NHKプロフェッショナル仕事の流儀、あまり見ていない番組だったが、タイトルに惹かれ見てしまった。新潟県南魚沼の農家、関智晴がその人。米農家に生まれた智晴、親の仕事が大変なことを知って、農業が嫌いだったと言う。子供の頃からスノーボードにハマり、プロスノーボーダーとなった。だがこのスポーツではあまり稼げない。夏は親の仕事を手伝う。
この手伝いにより、たぶん徐々に農業に興味を持ったようだ。もともと虫好きの少年だったという。智晴の父は、自然農法を目指していたため、農薬・除草剤は使わない。父の田んぼには、ありとあらゆる生き物が多いのだ。そうしてつくった父の米は、どこの米よりもうまかった。多分この魅力に気づいたのだろう。
*危機的状況の「日本のコメ」!
人々のコメ離れが進んでいる。毎年毎年のこと、消費量が減り続けているのだ。パンや麺を好む人が多くなっている。また米農家の担い手は高齢化が進み、今後どうなるかが心配にもなる。今までの販売流通の仕組みがいびつで、収入が少なかったことが原因だったようだ。
近年、ウェブ販売や「道の駅」の整備などで、新たな売り方ができるようになったため、状況は少しずつ変わったようだ。この関智晴も「うまい米」品評会で6度も優勝しているため、独自ルートで販売販売しているようだ。価格は3倍以上ともいうが、人気は上々とされる。
このコメ農家の平均年齢は69歳とされる。だいたい農業をやめる年齢というのがこの年齢。農業という仕事は体力勝負のようだ。草刈りは年五回はしなくてはいけない。米生産量ナンバーワンの新潟においても、これは深刻な事態となっている。2010年から10年間でおよそ半分になり、その後さらに減り続けているのだ。
*関智晴、こだわりの農法とは?
農林水産省では、いかに省コスト化・省手間化と大規模農法をおこない、改善していくことをうたっている。だが智晴の農法はこれとは全く逆だ。手間をかける農法と言える。父から始まった自然農法。肥料つくりも有用菌を使い、自らおこなうのだ。

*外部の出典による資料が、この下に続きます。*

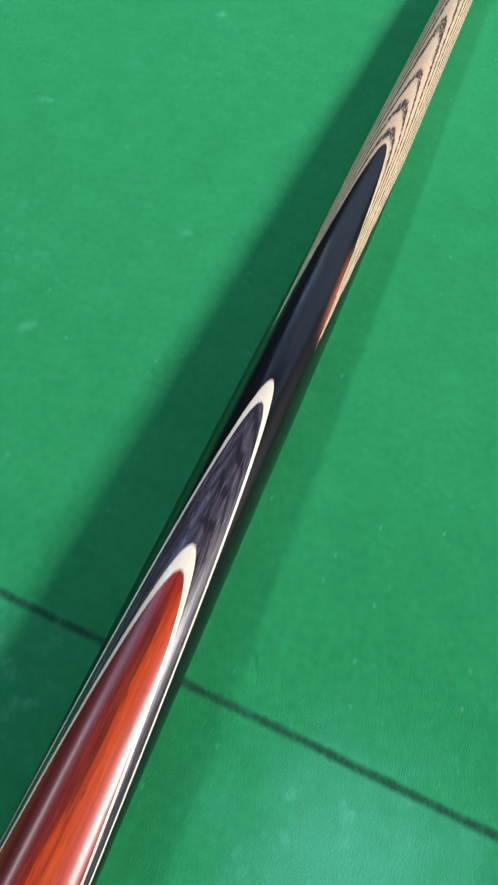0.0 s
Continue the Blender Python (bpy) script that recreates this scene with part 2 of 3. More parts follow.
# wood attribute: x across, y along, z up, all from the cue's axis
def ash_material():
    m = Mat("ash_wood")
    w = m.attr("wood")
    ring = m.attr("ring", 2)
    slow = m.noise(m.vec("MULTIPLY", w, (260.0, 14.0, 260.0)), 1.0, 3, 0.55)
    fast = m.noise(m.vec("MULTIPLY", w, (1300.0, 130.0, 1300.0)), 1.0, 3, 0.6)
    pores = m.noise(m.vec("MULTIPLY", w, (2700.0, 190.0, 2700.0)), 1.0, 3, 0.62)
    ph = m.math("ADD", ring, m.math("ADD", m.math("MULTIPLY", m.math("SUBTRACT", slow, 0.5), 0.16), m.math("MULTIPLY", m.math("SUBTRACT", fast, 0.5), 0.50)))
    f = m.math("FRACT", ph)
    # open pores packed where a ring starts, thinning out after it
    band = m.math("MULTIPLY", m.span(f, 0.0, 0.06), m.span(f, 0.60, 0.30))
    fleck = m.span(m.math("ADD", pores, m.math("MULTIPLY", band, 0.16)), 0.545, 0.61)
    dark = m.math("MULTIPLY", band, m.math("MULTIPLY_ADD", fleck, 0.90, 0.10), clamp=True)
    stray = m.math("MULTIPLY", m.span(pores, 0.68, 0.76), 0.30)
    dark = m.math("MAXIMUM", dark, stray)
    along = m.node("ShaderNodeSeparateXYZ", {0: w}, 1)
    dark = m.math("MULTIPLY", dark, m.span(along, 1.22, 0.92, 0.35, 1.0))
    late = m.span(f, 0.60, 0.98)
    base = m.ramp(m.math("ADD", m.math("MULTIPLY", slow, 0.6), m.math("MULTIPLY", fast, 0.4)), [(0.25, (0.52, 0.385, 0.25)), (0.5, (0.62, 0.475, 0.325)), (0.8, (0.71, 0.565, 0.41))])
    base = m.mix(m.math("MULTIPLY", late, 0.30), base, rgb(0.60, 0.35, 0.18))
    col = m.mix(dark, base, rgb(0.030, 0.020, 0.022))
    m.bump(m.math("SUBTRACT", 1.0, dark), 0.15, 0.0001)
    return m.finish(col, 0.48, 0.35, coat=0.15, coat_rough=0.26)


def streaky(name, stops, along, across, rough, coat, coat_rough, pore=None, dist=0.3, sap=None, broad=0.0, pored=0.75, heart_and_shade=False, cathedral=0.0):
    m = Mat(name)
    w = m.attr("wood")
    v = m.vec("MULTIPLY", w, (across, along, across))
    a = m.noise(v, 1.0, 5, 0.62, dist=dist)
    b = m.noise(m.vec("MULTIPLY", w, (across * 6, along * 5, across * 6)), 1.0, 3, 0.6)
    f = m.math("ADD", m.math("MULTIPLY", a, 0.72), m.math("MULTIPLY", b, 0.28))
    if broad:
        c = m.noise(m.vec("MULTIPLY", w, (130.0, 5.0, 130.0)), 1.0, 3, 0.55, dist=0.5)
        f = m.math("ADD", f, m.math("MULTIPLY", m.math("SUBTRACT", c, 0.5), broad))
    if cathedral:
        # flat-sawn growth rings that arch over one another along the splice
        xyz = m.t.nodes.new("ShaderNodeSeparateXYZ")
        m.put(xyz.inputs[0], w)
        h = m.math("SUBTRACT", xyz.outputs[2], m.math("MULTIPLY", xyz.outputs[1], 0.050))
        h = m.math("ADD", h, m.math("MULTIPLY", m.math("SUBTRACT", m.noise(m.vec("MULTIPLY", w, (230.0, 11.0, 230.0)), 1.0, 3, 0.6), 0.5), 0.0017))
        g = m.math("SINE", m.math("MULTIPLY", h, cathedral))
        f = m.math("SUBTRACT", m.math("ADD", f, 0.05), m.math("MULTIPLY", m.span(g, 0.1, 0.95), m.span(a, 0.35, 0.6, 0.10, 0.20)))
    col = m.ramp(f, stops)
    if heart_and_shade:
        # a brighter orange band down the middle, ragged along the grain
        mid = m.node("ShaderNodeSeparateXYZ", {0: w})
        far = m.node("ShaderNodeSeparateXYZ", {0: w}, 1)
        off = m.math("ABSOLUTE", m.math("ADD", m.math("SUBTRACT", mid, 0.0018), m.math("MULTIPLY", m.math("SUBTRACT", a, 0.5), 0.016)))
        band = m.math("MULTIPLY", m.span(off, 0.0055, 0.0010), m.math("MULTIPLY", m.span(far, 0.045, 0.085), m.span(far, 0.207, 0.180)))
        col = m.mix(m.math("MULTIPLY", band, m.span(b, 0.3, 0.7, 0.30, 0.65)), col, rgb(0.52, 0.072, 0.010))
        # dark heartwood and painted shade on one side, ragged along the grain, plus a thin dark line near the middle
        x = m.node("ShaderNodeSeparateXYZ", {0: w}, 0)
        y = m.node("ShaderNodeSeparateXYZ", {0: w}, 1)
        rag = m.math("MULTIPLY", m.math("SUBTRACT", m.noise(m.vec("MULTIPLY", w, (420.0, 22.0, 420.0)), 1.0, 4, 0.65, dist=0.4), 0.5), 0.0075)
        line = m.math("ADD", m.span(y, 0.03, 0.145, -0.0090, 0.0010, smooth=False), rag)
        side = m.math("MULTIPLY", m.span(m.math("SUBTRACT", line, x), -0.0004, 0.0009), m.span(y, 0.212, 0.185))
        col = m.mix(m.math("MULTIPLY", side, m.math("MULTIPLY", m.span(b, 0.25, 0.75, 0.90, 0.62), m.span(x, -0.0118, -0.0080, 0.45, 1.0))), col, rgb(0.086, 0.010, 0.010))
        off = m.math("ABSOLUTE", m.math("SUBTRACT", m.math("SUBTRACT", x, m.span(y, 0.03, 0.11, -0.0002, 0.0016, smooth=False)), m.math("MULTIPLY", rag, 0.35)))
        thin = m.math("MULTIPLY", m.span(off, 0.0008, 0.0001), m.math("MULTIPLY", m.span(y, 0.028, 0.045), m.span(y, 0.17, 0.12)))
        col = m.mix(m.math("MULTIPLY", thin, m.span(a, 0.35, 0.6, 0.75, 0.25)), col, rgb(0.05, 0.007, 0.006))
    if sap:
        col = m.mix(m.math("MULTIPLY", m.attr("sap", 2), m.span(b, 0.25, 0.55, 0.6, 1.0)), col, rgb(*sap))
    if pore:
        q = m.noise(m.vec("MULTIPLY", w, (2600.0, 150.0, 2600.0)), 1.0, 2, 0.5)
        k = m.span(q, 0.61, 0.69)
        col = m.mix(m.math("MULTIPLY", k, pored), col, rgb(*pore))
    # the lacquer is a little uneven
    m.put(m.b.inputs["Coat Normal"], m.node("ShaderNodeBump", {"Strength": 0.06, "Distance": 0.0004, "Height": m.noise(m.vec("MULTIPLY", w, (500.0, 90.0, 500.0)), 1.0, 2)}))
    m.put(m.b.inputs["Coat IOR"], 1.5)
    return m.finish(col, rough, 0.12, coat=coat, coat_rough=coat_rough)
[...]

雑草に対しても、除草剤を使わない。草取り機を利用したり、手抜きも行うという。何から何まで手間をかけるのだ。人一倍うまい米を作る!この信念によって、それが行われている。いやはや脱帽と言うしかない。それと言うのも米作りに魅力を感じているのだろう。
また近くの米農家仲間を集め、良い米作りをしている農家の視察もするようだ。すでに50回も行っていると言う。少しでも米をうまくしたい!その意気込みが感じられる話だ。もともと嫌いだったはずの米農家。だがいまや自分の生きがいにもなったと思える。
*日々、新しいことにチャレンジ!
「日本一」を6度も受賞した関智晴。だが未だに満足していないようだ。番組では、今年の苗の植え付けを今まででイチバン遅くしたと言っていた。5月末まで苗を植え付ければ、8月の日照により稲は育つ。しかしあえて遅らせることで旨味となるアミノ酸を増やそうというのだ。
けっきょく6月末の苗植えとなった。さらに刈り取りも、少し早めたと言う。少々青みかかった稲穂だったが、この状態での刈り入れたのだ。当然のこと収穫量は減るが、あえて旨味を増す方法を選んだとされる。かなりの思い入れがあることに間違いない。
いま植え付けている田んぼは、東京ドーム4面の広さだと言う。大体19ha(ヘクタール)ほど。1haあたり、米の収穫量は5400kgのようだから、10万kgの米を作っている計算となる。かりに5kgが1万円で販売したら、2億円の売り上げのようだ。あくまで概算だが、これなら仕事としてのやり甲斐にもなると思えた。
*まとめ
父が始めた有用菌による自然農法。はじめ、周りの農家は失敗すると思ったようだ。当時、米の販売は農協を通じておこなうしかない。だとすれば、せっかくうまい米を作っても全く利益にはならなかった。それでも父はひたすらこの農法を進めていったと言う。
息子の智晴、この父の背中を見て、農業に戻ったと思える。父の作った米は、どこの米より美味しいのだ。そして「田んぼ」は生き物に満ち溢れている。これもひとつの「親子鷹」ということなのだろう。そんな親子の姿に、日本農業の復活の可能性をみた。